How to change the code to work for multi-label classification?

Question

How to change the code to work for multi-label classification?

allomy opened this issue 3 years ago · 5 comments

I'm trying to use code2vec for multi-label classification, that one sample belongs to several labels, could you give some suggestions what to do with the model?

Thank you in advance for your help!

Answer 1 · 2021-11-15T19:55:01.000Z

Hi @allomy ,
Thank you for your interest in code2vec!

I think that you can loss here:
https://github.com/tech-srl/code2vec/blob/master/tensorflow_model.py#L228
from the standard cross entropy to sigmoid cross entropy: https://www.tensorflow.org/api_docs/python/tf/compat/v1/nn/sigmoid_cross_entropy_with_logits

But you will also need to change the pipeline to support reading multi-labeled examples. Follow the variable target_index here: https://github.com/tech-srl/code2vec/blob/master/path_context_reader.py
and modify it to get a list of targets for every example.

Best,
Uri

Answer 2 · 2021-11-17T02:17:27.000Z

Hi @urialon , thank you for your quick response. I'll try it soon.

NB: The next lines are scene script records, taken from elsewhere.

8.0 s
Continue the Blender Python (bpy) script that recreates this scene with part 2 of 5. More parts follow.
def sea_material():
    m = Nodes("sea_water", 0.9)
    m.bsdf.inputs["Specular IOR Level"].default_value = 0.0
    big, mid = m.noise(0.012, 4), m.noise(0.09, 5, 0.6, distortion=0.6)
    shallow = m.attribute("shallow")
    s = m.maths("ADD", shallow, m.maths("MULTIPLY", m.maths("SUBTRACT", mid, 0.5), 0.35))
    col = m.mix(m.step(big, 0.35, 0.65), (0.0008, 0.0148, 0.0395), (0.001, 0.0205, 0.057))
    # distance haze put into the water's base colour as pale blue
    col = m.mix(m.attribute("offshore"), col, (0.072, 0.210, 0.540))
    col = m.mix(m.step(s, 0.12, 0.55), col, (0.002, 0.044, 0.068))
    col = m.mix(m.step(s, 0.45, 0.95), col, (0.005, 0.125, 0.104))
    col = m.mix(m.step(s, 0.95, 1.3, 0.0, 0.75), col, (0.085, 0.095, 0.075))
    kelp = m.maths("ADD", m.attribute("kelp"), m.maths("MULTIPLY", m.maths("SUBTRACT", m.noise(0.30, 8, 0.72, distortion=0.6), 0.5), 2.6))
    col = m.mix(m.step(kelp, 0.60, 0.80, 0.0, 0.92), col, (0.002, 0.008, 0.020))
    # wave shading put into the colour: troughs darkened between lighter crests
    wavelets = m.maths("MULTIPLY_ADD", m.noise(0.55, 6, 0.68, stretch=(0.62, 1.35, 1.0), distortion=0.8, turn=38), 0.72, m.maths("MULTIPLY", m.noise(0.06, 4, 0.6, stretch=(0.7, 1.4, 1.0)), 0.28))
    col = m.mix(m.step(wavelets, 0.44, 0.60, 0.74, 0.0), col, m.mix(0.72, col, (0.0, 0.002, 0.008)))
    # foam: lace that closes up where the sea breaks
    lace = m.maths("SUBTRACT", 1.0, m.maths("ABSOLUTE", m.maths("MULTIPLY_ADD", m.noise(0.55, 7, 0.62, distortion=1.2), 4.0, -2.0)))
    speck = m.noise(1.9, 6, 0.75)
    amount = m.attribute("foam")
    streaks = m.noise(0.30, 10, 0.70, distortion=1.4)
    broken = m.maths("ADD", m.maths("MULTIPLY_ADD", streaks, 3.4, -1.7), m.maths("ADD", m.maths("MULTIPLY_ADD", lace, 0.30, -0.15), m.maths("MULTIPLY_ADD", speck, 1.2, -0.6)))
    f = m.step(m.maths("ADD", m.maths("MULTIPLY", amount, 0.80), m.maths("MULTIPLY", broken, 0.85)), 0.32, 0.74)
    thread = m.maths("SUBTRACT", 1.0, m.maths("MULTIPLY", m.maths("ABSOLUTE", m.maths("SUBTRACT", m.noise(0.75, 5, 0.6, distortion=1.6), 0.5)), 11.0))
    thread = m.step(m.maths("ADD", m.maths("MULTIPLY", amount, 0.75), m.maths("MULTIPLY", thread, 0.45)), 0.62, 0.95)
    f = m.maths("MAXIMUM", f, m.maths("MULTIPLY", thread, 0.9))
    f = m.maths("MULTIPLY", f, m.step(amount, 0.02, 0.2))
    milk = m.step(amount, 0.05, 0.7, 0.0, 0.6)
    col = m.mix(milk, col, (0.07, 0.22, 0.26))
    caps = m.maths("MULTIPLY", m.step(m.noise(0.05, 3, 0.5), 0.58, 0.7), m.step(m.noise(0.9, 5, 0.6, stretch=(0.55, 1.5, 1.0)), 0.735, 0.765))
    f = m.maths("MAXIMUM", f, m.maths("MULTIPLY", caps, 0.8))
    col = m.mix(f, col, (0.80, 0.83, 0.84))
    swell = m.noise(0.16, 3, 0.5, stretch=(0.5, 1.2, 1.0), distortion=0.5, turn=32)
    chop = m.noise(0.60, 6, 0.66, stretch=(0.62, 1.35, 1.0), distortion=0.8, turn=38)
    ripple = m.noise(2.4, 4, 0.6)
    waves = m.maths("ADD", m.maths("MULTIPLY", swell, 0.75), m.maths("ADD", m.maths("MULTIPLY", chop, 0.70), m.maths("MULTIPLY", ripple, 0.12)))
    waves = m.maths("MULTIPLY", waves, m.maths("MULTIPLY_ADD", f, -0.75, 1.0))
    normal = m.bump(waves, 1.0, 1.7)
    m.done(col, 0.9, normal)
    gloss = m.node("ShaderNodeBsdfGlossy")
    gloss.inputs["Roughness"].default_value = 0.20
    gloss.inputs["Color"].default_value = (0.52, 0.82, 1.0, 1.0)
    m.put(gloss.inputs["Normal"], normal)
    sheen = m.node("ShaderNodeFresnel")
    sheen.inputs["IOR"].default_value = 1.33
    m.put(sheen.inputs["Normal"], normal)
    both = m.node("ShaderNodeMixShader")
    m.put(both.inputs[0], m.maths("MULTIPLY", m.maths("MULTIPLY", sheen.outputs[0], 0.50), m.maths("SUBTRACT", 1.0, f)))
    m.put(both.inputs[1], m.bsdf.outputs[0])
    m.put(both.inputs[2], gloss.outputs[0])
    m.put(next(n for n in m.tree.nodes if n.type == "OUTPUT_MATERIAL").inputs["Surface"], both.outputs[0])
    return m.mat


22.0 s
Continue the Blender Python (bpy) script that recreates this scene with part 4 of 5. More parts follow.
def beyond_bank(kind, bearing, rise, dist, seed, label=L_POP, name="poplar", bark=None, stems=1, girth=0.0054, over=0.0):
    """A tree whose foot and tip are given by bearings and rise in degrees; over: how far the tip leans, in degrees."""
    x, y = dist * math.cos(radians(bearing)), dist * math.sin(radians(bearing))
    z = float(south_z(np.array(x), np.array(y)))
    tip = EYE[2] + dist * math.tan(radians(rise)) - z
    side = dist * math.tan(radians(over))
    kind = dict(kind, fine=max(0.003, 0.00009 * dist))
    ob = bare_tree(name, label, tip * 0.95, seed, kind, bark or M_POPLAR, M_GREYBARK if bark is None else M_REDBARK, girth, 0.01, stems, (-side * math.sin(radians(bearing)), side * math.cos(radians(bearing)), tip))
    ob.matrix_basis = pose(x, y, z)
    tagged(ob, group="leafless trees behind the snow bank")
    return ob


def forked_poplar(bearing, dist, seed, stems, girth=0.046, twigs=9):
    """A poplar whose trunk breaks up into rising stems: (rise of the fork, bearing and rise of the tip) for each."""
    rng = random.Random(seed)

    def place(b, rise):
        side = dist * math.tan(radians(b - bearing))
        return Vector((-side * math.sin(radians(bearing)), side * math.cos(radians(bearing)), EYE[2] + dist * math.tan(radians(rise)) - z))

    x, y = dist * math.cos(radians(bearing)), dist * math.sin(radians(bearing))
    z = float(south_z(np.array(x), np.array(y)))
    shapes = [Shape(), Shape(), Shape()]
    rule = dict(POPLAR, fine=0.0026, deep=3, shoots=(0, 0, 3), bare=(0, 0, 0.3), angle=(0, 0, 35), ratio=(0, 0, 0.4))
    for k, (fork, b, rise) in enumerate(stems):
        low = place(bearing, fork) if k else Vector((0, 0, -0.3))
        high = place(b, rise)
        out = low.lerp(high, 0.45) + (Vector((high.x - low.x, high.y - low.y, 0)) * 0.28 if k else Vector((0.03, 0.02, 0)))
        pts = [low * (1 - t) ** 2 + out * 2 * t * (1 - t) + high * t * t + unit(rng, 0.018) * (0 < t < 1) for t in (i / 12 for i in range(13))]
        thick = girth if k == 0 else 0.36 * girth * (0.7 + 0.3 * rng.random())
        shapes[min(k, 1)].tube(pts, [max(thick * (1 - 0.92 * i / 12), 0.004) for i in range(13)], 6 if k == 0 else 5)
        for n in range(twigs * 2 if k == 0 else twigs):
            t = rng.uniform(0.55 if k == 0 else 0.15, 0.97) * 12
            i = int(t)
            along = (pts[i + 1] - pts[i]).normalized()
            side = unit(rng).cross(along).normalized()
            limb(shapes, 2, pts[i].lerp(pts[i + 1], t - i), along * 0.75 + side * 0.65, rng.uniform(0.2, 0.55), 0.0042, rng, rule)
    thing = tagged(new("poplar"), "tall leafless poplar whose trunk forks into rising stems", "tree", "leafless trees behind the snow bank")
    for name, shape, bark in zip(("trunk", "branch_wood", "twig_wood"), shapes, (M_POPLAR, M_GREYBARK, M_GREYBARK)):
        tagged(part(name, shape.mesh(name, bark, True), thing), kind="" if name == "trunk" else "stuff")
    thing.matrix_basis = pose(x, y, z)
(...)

Answer 3 · 2021-12-03T06:49:24.000Z

Hi @urialon , sorry for the delay response that I have tried to modify the code related to target_index, but was lost in the code... Could you give more information about modifying it to get a list of targets for every sample? Thank you in advance for your help.

Answer 4 · 2021-12-06T14:10:57.000Z

Hi @allomy ,
Actually it might be easiest for you to use https://code2seq.org/ .
It predicts a sequence of labels and not multi-label, but it may either be a good approximation, or easier to adapt for multi-label (just change the loss computation, not the entire data reading pipeline).

Best,
Uri

Answer 5 · 2021-12-07T02:04:51.000Z

Thank you @urialon , I will take a look at code2seq.